The Horsham house plan
The house gives the family 421 square metres of living space, within a structure of load-bearing steel. ‘Our original intention was to use part of the cottage to live in. But as the plans progressed, we added extra rooms in the roof,’ says Sophie. ‘It then made financial sense to decamp from one building to the other, so that we could develop the lodge as rental accommodation.’
The work began in March 2015 with a budget of £800,000. ‘In case we ran into any money difficulties we signed an agreement of £450,000 to give us a watertight box, and allowed £250,000 for the internal fit-out. In the end, we spent £880,000,’ says Matt. ‘The build was always going to make sense economically. So, our attitude was to get the best house possible by adding nice details.’
Plenty of space
The original idea was to clad the barn with split oak shingles, but as the build progressed, Matt applied for permission to use zinc on the upper portion and black bricks, laid in a sculptural pattern, on the lower section. ‘These materials still give the sense of a human touch, and breaking up the surface helps to diminish the size of the building,’ he says.
The scale of the barn gave some impressive spaces, including a living area with big glazed doors that glide into the wall to open the room up to the garden. The ground floor includes a generous kitchen-diner, as well as a boot room and office. An elegant steel staircase leads up to the first floor, where there are bedrooms for the three children as well as the couple’s room. The top floor has a central playroom and a secret den, which can be accessed from the bedrooms below via a climbing wall, ladders or a wooden tree.
A house of fun
The style of the interiors reflect the joie de vivre of the couple. There are bold colours in many of the rooms. ‘The design concept was stuff we like. We are five different people and the house needed to reflect this. It’s a family home, not an architect’s fantasy,’ affirms Matt.
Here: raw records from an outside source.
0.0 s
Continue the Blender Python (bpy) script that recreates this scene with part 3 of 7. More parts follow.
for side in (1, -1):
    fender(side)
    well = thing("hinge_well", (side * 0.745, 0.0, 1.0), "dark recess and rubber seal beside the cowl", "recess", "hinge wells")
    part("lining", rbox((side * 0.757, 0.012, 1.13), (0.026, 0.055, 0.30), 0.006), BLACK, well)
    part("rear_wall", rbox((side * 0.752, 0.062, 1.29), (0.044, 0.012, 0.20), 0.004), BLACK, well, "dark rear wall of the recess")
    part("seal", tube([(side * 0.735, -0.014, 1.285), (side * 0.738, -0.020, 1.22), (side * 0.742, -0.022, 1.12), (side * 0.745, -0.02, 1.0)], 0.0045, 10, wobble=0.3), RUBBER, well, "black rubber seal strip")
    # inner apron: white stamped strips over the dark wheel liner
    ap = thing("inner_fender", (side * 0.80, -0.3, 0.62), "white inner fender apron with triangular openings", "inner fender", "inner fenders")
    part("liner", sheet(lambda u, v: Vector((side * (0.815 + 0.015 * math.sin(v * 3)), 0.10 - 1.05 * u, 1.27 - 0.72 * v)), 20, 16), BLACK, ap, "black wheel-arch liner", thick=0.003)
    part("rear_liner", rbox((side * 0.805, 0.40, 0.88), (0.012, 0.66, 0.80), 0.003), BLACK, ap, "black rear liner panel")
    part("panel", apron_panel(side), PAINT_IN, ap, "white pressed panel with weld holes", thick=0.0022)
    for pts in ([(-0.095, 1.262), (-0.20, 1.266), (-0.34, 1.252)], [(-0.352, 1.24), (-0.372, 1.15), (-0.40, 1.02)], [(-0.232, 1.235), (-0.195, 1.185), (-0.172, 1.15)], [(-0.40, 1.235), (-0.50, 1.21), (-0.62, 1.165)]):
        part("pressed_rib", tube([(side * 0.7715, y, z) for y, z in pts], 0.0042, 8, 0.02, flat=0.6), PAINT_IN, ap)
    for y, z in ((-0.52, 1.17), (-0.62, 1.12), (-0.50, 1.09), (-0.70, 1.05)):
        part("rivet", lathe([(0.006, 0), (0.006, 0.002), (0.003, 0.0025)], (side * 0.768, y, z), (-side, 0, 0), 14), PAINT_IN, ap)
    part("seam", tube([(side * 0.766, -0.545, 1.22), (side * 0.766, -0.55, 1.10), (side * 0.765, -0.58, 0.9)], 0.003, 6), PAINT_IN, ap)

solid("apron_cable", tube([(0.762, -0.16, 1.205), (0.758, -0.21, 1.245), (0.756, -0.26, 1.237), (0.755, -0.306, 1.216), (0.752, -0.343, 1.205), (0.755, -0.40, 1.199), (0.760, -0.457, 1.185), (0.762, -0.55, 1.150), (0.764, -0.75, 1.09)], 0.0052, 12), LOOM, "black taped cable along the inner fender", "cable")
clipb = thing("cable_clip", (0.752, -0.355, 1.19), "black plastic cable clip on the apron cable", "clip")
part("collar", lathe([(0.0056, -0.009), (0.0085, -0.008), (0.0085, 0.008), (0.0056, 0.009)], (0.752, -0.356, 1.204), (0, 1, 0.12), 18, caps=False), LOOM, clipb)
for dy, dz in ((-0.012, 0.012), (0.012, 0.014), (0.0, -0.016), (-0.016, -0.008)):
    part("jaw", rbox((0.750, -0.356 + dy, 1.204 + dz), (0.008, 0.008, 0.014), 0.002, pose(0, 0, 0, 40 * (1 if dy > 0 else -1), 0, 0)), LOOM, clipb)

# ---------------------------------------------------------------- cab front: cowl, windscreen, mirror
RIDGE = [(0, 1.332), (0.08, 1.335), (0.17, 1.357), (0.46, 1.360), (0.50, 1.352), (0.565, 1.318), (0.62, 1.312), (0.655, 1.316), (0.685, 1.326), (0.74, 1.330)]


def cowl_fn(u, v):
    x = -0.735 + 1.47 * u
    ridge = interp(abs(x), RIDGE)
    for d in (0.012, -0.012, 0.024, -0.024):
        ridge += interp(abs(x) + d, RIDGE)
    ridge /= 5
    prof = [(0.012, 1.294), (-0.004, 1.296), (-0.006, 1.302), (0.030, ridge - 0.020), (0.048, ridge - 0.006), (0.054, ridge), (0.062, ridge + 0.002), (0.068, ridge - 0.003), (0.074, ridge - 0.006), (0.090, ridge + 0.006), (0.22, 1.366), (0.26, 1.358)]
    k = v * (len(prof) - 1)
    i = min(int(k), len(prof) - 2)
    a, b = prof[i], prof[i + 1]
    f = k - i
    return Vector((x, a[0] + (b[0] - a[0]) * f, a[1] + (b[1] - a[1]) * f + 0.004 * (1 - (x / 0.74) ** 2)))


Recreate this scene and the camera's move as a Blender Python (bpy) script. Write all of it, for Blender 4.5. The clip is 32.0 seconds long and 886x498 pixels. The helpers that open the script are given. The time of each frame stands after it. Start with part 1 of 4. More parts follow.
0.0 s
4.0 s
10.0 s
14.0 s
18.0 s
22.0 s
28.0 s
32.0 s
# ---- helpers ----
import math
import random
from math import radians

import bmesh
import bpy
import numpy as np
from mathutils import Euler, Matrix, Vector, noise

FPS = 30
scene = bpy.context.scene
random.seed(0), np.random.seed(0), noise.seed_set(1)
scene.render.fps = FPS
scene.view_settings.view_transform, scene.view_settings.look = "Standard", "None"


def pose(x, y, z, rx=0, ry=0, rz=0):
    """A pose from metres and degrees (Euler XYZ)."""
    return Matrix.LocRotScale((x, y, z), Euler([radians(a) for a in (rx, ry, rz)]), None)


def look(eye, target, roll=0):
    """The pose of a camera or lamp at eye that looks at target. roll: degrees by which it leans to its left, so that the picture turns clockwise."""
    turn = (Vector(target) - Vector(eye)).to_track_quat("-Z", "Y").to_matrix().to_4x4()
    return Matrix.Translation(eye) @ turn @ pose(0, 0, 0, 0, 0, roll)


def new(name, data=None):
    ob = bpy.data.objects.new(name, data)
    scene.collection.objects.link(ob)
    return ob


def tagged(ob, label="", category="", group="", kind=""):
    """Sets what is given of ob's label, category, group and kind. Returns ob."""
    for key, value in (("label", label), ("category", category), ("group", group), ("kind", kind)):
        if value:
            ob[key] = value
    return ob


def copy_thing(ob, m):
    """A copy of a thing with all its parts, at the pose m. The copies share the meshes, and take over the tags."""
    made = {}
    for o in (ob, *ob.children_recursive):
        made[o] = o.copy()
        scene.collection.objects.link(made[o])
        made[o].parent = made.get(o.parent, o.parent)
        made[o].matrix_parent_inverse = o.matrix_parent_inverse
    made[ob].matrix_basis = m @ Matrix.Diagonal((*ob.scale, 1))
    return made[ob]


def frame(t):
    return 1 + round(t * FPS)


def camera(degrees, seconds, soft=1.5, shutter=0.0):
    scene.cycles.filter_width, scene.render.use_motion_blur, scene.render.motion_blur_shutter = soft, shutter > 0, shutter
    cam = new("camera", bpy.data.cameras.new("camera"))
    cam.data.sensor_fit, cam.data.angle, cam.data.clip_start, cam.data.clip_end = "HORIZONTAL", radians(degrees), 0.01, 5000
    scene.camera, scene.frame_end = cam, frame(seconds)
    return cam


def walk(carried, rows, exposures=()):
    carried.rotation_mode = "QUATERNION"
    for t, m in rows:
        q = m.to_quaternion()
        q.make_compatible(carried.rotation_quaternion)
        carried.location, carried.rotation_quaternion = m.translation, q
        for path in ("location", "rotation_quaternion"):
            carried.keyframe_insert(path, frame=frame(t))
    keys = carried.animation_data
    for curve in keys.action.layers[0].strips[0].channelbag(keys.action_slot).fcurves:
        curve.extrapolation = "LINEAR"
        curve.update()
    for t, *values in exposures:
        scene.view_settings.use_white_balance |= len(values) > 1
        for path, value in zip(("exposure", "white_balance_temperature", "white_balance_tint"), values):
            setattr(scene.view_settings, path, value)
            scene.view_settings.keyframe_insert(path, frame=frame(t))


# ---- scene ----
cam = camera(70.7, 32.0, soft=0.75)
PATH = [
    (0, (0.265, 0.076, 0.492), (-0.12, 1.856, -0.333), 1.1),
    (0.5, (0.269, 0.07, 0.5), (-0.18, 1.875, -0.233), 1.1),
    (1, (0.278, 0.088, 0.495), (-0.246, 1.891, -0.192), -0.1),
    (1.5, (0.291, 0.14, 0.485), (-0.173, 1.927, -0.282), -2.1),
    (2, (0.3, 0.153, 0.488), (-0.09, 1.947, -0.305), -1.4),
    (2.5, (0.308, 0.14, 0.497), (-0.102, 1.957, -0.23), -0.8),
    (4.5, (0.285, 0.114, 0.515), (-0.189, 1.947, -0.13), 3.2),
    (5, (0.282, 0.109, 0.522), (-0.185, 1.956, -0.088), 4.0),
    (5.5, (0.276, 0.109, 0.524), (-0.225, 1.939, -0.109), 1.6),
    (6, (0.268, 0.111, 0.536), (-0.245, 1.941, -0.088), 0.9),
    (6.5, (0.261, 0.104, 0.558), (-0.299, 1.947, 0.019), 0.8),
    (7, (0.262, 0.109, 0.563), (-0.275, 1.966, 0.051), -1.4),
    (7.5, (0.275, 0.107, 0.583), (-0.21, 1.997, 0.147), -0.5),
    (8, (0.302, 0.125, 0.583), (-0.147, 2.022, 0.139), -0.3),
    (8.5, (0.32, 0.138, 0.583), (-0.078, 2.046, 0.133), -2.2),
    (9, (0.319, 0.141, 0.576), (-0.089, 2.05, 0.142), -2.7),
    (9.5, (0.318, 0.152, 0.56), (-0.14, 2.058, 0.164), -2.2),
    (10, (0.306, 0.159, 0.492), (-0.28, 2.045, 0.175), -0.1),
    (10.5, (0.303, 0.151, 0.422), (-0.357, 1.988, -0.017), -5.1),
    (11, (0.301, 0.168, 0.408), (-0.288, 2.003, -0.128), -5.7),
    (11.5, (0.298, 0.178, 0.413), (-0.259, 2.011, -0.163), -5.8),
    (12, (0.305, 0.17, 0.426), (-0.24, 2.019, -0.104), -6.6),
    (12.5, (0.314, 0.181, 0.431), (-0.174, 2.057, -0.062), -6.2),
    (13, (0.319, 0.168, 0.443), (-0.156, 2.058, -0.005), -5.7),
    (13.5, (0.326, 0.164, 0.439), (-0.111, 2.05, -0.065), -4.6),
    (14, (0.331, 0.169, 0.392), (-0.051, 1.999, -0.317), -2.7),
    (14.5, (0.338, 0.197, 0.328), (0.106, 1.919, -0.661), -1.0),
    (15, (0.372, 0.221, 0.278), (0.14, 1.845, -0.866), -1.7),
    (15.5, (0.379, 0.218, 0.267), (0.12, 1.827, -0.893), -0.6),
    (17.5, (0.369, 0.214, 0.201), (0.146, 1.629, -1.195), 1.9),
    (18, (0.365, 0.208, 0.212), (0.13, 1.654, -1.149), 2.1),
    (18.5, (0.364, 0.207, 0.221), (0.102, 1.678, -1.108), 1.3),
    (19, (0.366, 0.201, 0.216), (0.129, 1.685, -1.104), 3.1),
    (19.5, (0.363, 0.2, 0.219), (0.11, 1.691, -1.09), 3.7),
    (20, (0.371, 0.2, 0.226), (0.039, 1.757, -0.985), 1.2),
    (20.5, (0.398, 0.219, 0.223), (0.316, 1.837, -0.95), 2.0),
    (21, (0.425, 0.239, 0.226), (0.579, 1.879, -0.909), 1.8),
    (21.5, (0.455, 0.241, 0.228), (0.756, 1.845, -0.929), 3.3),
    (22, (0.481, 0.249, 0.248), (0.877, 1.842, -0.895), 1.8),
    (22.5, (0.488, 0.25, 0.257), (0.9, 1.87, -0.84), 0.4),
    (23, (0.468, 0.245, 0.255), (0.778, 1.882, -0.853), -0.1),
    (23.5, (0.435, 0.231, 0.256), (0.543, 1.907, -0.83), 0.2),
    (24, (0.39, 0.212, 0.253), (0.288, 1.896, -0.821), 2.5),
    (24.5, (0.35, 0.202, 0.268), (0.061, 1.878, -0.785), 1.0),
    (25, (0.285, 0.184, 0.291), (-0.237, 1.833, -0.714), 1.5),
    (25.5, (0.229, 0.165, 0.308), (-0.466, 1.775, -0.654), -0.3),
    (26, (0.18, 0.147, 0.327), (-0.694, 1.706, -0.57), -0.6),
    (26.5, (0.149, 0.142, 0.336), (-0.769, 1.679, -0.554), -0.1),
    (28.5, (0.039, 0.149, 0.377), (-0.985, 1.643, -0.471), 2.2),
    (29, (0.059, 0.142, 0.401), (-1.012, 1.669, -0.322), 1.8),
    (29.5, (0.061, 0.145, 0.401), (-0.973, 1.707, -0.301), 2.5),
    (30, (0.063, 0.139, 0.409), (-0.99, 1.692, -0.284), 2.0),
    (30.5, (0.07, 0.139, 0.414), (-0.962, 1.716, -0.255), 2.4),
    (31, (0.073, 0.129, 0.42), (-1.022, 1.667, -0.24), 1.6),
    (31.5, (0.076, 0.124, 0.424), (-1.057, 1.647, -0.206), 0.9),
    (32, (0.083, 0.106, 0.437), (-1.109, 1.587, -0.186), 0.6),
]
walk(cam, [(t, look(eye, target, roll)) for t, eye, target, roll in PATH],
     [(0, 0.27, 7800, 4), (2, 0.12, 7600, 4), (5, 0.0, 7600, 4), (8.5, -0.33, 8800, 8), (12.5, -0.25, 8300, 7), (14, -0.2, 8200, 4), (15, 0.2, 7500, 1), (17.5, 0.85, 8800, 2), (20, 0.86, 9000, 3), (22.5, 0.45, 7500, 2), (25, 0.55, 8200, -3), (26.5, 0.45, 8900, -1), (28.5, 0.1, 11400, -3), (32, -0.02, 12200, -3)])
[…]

Pale Douglas fir boards lend a Scandinavian touch to the living room, while the kitchen floor is made from terracotta tiles inspired by the worn scullery surfaces of National Trust houses. A chinoiserie wallpaper conceals the doors to the corridor in the couple’s bedroom, the en-suite bathroom and the dressing room. Similarly, the playroom features wall panelling painted a cheery yellow. What is very apparent is that Matt and Sophie don’t take themselves too seriously and the Horsham house demonstrates their mischievous sense of humour.